Exercise task » Write the data out again exactly, dropping any images it holds.

Data section »
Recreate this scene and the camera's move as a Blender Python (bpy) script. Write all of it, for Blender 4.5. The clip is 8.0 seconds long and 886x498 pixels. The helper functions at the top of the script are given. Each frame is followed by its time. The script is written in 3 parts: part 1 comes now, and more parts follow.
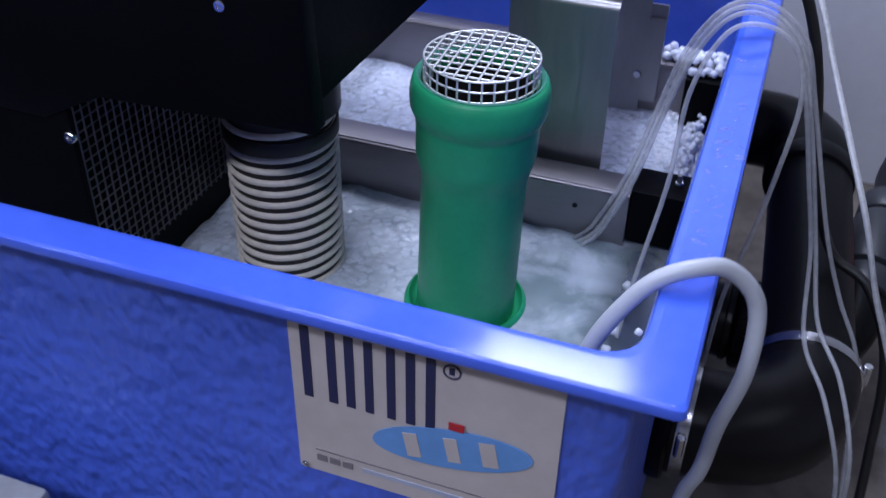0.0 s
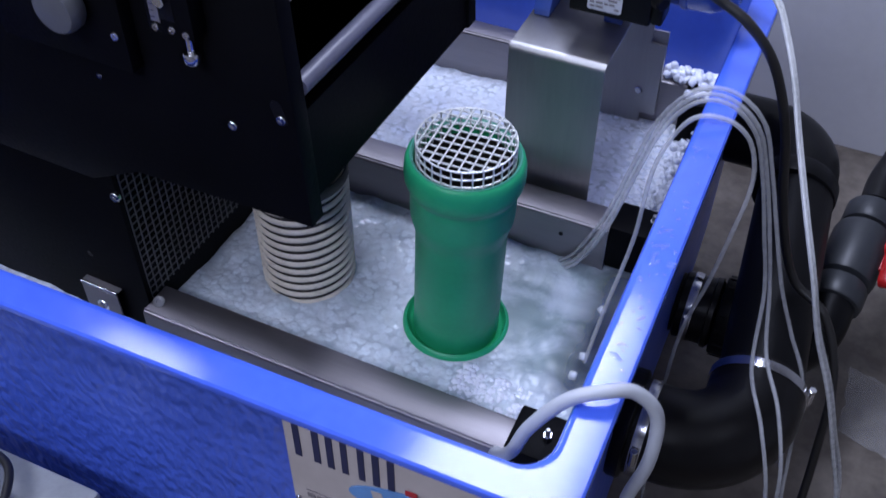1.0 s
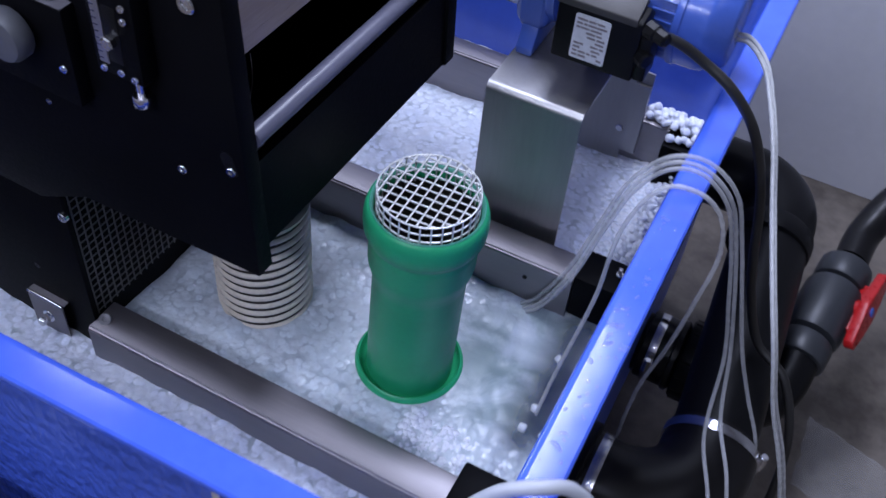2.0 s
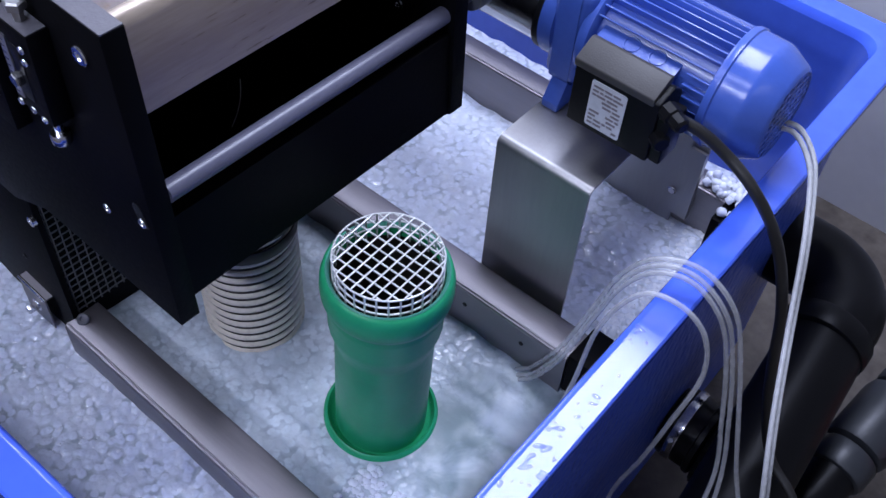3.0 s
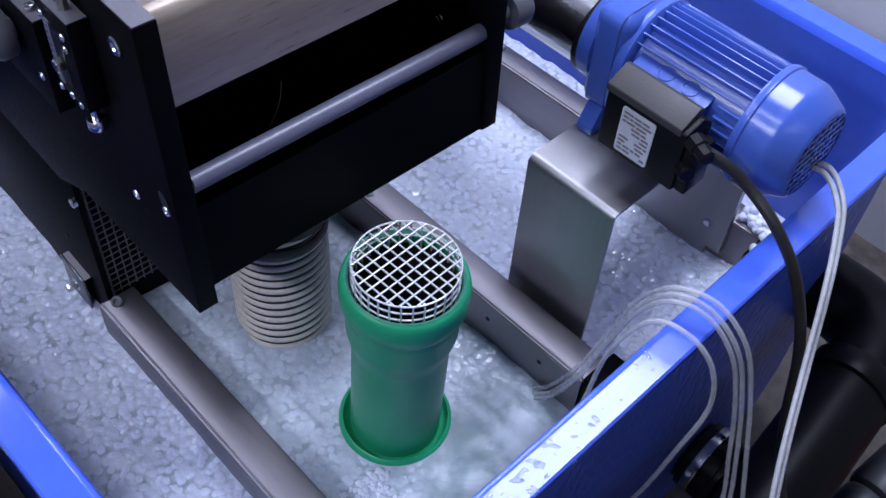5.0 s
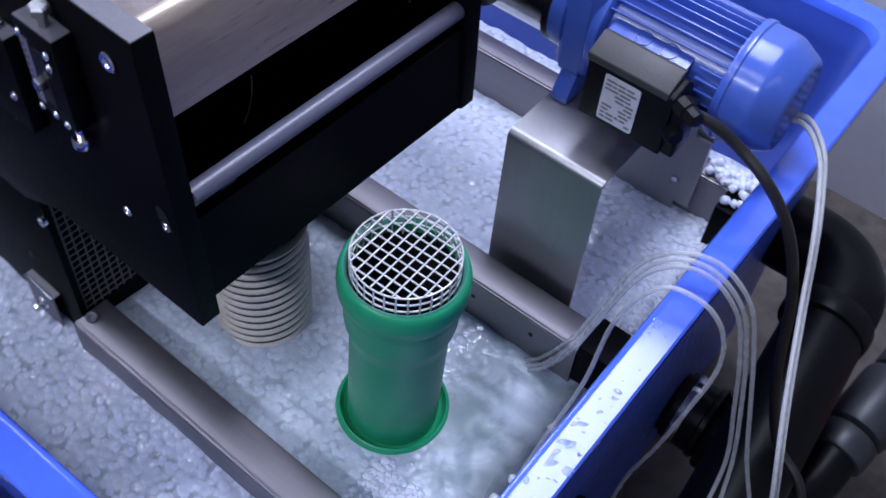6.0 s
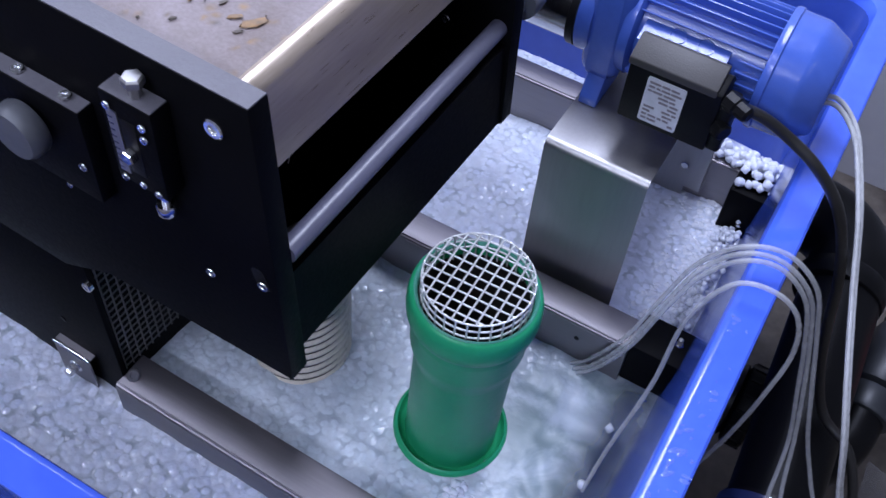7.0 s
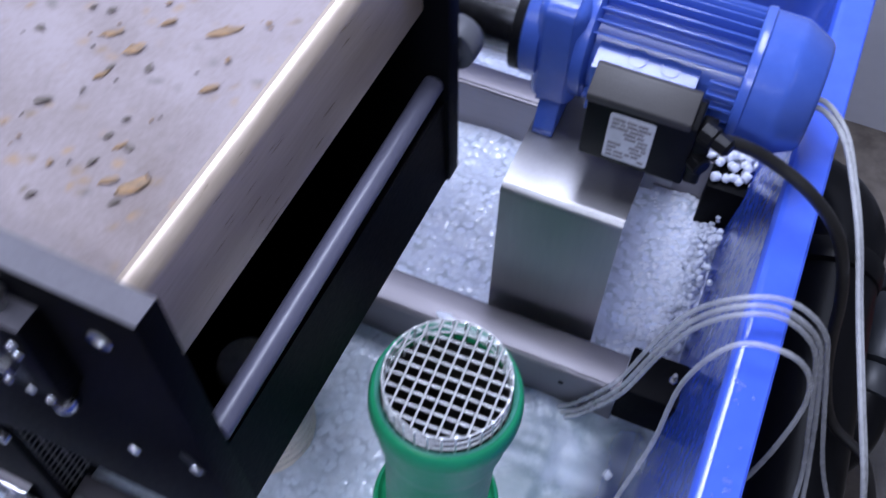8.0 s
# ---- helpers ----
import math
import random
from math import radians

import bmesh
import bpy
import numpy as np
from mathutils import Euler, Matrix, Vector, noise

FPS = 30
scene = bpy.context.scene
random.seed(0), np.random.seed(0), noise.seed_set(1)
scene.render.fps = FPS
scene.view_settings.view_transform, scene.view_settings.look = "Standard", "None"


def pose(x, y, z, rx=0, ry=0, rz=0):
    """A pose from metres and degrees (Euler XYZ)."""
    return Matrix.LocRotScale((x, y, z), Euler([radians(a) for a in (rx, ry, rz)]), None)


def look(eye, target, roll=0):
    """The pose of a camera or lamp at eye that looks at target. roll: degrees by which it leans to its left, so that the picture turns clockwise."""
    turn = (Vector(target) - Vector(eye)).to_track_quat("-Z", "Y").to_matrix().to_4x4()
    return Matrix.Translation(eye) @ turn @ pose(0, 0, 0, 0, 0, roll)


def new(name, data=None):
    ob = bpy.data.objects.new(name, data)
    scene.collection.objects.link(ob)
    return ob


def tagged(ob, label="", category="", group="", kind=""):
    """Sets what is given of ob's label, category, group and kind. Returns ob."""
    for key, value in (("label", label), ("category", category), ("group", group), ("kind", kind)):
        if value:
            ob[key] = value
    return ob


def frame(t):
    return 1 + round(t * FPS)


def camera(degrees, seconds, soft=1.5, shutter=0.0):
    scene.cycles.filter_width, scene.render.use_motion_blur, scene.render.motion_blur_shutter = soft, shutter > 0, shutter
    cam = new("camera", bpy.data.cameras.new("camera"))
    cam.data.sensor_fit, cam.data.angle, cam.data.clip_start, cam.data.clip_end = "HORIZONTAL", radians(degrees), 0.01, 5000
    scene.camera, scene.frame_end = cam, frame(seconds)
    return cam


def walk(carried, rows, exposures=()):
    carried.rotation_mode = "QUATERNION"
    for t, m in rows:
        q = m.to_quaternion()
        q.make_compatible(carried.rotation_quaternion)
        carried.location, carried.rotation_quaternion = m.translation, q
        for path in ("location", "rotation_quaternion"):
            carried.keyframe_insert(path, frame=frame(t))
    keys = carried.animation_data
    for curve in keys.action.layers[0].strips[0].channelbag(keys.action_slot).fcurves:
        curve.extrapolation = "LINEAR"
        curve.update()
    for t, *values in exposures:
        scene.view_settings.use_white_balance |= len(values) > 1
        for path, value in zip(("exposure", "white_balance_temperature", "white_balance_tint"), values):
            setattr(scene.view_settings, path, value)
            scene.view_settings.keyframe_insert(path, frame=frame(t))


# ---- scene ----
cam = camera(47.3, 8.0, shutter=0.5)
PATH = [
    (0, (0.026, 0.036, 1.174), (-0.501, 1.549, -0.024), 1.2),
    (0.5, (0.063, 0.066, 1.339), (-0.486, 1.393, -0.053), -0.6),
    (1, (0.092, 0.079, 1.436), (-0.478, 1.373, 0.021), 0.5),
    (1.5, (0.072, 0.099, 1.481), (-0.428, 1.402, 0.049), 4.1),
    (1.7, (0.07, 0.117, 1.477), (-0.41, 1.416, 0.034), 5.5),
    (2.8, (0.163, 0.374, 1.505), (-0.563, 1.441, -0.023), 5.3),
    (3, (0.179, 0.4, 1.508), (-0.58, 1.432, -0.027), 4.7),
    (3.5, (0.208, 0.427, 1.507), (-0.596, 1.407, -0.04), 5.0),
    (4, (0.225, 0.425, 1.513), (-0.604, 1.385, -0.034), 5.2),
    (4.5, (0.232, 0.421, 1.519), (-0.63, 1.381, -0.009), 5.1),
    (4.7, (0.228, 0.42, 1.521), (-0.646, 1.387, 0.004), 5.0),
    (5.8, (0.173, 0.398, 1.515), (-0.601, 1.393, -0.038), 5.8),
    (6, (0.139, 0.384, 1.519), (-0.56, 1.421, -0.042), 5.8),
    (6.5, (0.041, 0.343, 1.524), (-0.554, 1.439, -0.04), 6.0),
    (7, (-0.011, 0.328, 1.525), (-0.547, 1.445, -0.045), 5.9),
    (7.5, (-0.062, 0.388, 1.521), (-0.548, 1.446, -0.105), 3.6),
    (8, (-0.094, 0.512, 1.517), (-0.504, 1.539, -0.149), 1.6),
]
walk(cam, [(t, look(eye, target, roll)) for t, eye, target, roll in PATH])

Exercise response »
Recreate this scene and the camera's move as a Blender Python (bpy) script. Write all of it, for Blender 4.5. The clip is 8.0 seconds long and 886x498 pixels. The helper functions at the top of the script are given. Each frame is followed by its time. The script is written in 3 parts: part 1 comes now, and more parts follow.
0.0 s
1.0 s
2.0 s
3.0 s
5.0 s
6.0 s
7.0 s
8.0 s
# ---- helpers ----
import math
import random
from math import radians

import bmesh
import bpy
import numpy as np
from mathutils import Euler, Matrix, Vector, noise

FPS = 30
scene = bpy.context.scene
random.seed(0), np.random.seed(0), noise.seed_set(1)
scene.render.fps = FPS
scene.view_settings.view_transform, scene.view_settings.look = "Standard", "None"


def pose(x, y, z, rx=0, ry=0, rz=0):
    """A pose from metres and degrees (Euler XYZ)."""
    return Matrix.LocRotScale((x, y, z), Euler([radians(a) for a in (rx, ry, rz)]), None)


def look(eye, target, roll=0):
    """The pose of a camera or lamp at eye that looks at target. roll: degrees by which it leans to its left, so that the picture turns clockwise."""
    turn = (Vector(target) - Vector(eye)).to_track_quat("-Z", "Y").to_matrix().to_4x4()
    return Matrix.Translation(eye) @ turn @ pose(0, 0, 0, 0, 0, roll)


def new(name, data=None):
    ob = bpy.data.objects.new(name, data)
    scene.collection.objects.link(ob)
    return ob


def tagged(ob, label="", category="", group="", kind=""):
    """Sets what is given of ob's label, category, group and kind. Returns ob."""
    for key, value in (("label", label), ("category", category), ("group", group), ("kind", kind)):
        if value:
            ob[key] = value
    return ob


def frame(t):
    return 1 + round(t * FPS)


def camera(degrees, seconds, soft=1.5, shutter=0.0):
    scene.cycles.filter_width, scene.render.use_motion_blur, scene.render.motion_blur_shutter = soft, shutter > 0, shutter
    cam = new("camera", bpy.data.cameras.new("camera"))
    cam.data.sensor_fit, cam.data.angle, cam.data.clip_start, cam.data.clip_end = "HORIZONTAL", radians(degrees), 0.01, 5000
    scene.camera, scene.frame_end = cam, frame(seconds)
    return cam


def walk(carried, rows, exposures=()):
    carried.rotation_mode = "QUATERNION"
    for t, m in rows:
        q = m.to_quaternion()
        q.make_compatible(carried.rotation_quaternion)
        carried.location, carried.rotation_quaternion = m.translation, q
        for path in ("location", "rotation_quaternion"):
            carried.keyframe_insert(path, frame=frame(t))
    keys = carried.animation_data
    for curve in keys.action.layers[0].strips[0].channelbag(keys.action_slot).fcurves:
        curve.extrapolation = "LINEAR"
        curve.update()
    for t, *values in exposures:
        scene.view_settings.use_white_balance |= len(values) > 1
        for path, value in zip(("exposure", "white_balance_temperature", "white_balance_tint"), values):
            setattr(scene.view_settings, path, value)
            scene.view_settings.keyframe_insert(path, frame=frame(t))


# ---- scene ----
cam = camera(47.3, 8.0, shutter=0.5)
PATH = [
    (0, (0.026, 0.036, 1.174), (-0.501, 1.549, -0.024), 1.2),
    (0.5, (0.063, 0.066, 1.339), (-0.486, 1.393, -0.053), -0.6),
    (1, (0.092, 0.079, 1.436), (-0.478, 1.373, 0.021), 0.5),
    (1.5, (0.072, 0.099, 1.481), (-0.428, 1.402, 0.049), 4.1),
    (1.7, (0.07, 0.117, 1.477), (-0.41, 1.416, 0.034), 5.5),
    (2.8, (0.163, 0.374, 1.505), (-0.563, 1.441, -0.023), 5.3),
    (3, (0.179, 0.4, 1.508), (-0.58, 1.432, -0.027), 4.7),
    (3.5, (0.208, 0.427, 1.507), (-0.596, 1.407, -0.04), 5.0),
    (4, (0.225, 0.425, 1.513), (-0.604, 1.385, -0.034), 5.2),
    (4.5, (0.232, 0.421, 1.519), (-0.63, 1.381, -0.009), 5.1),
    (4.7, (0.228, 0.42, 1.521), (-0.646, 1.387, 0.004), 5.0),
    (5.8, (0.173, 0.398, 1.515), (-0.601, 1.393, -0.038), 5.8),
    (6, (0.139, 0.384, 1.519), (-0.56, 1.421, -0.042), 5.8),
    (6.5, (0.041, 0.343, 1.524), (-0.554, 1.439, -0.04), 6.0),
    (7, (-0.011, 0.328, 1.525), (-0.547, 1.445, -0.045), 5.9),
    (7.5, (-0.062, 0.388, 1.521), (-0.548, 1.446, -0.105), 3.6),
    (8, (-0.094, 0.512, 1.517), (-0.504, 1.539, -0.149), 1.6),
]
walk(cam, [(t, look(eye, target, roll)) for t, eye, target, roll in PATH])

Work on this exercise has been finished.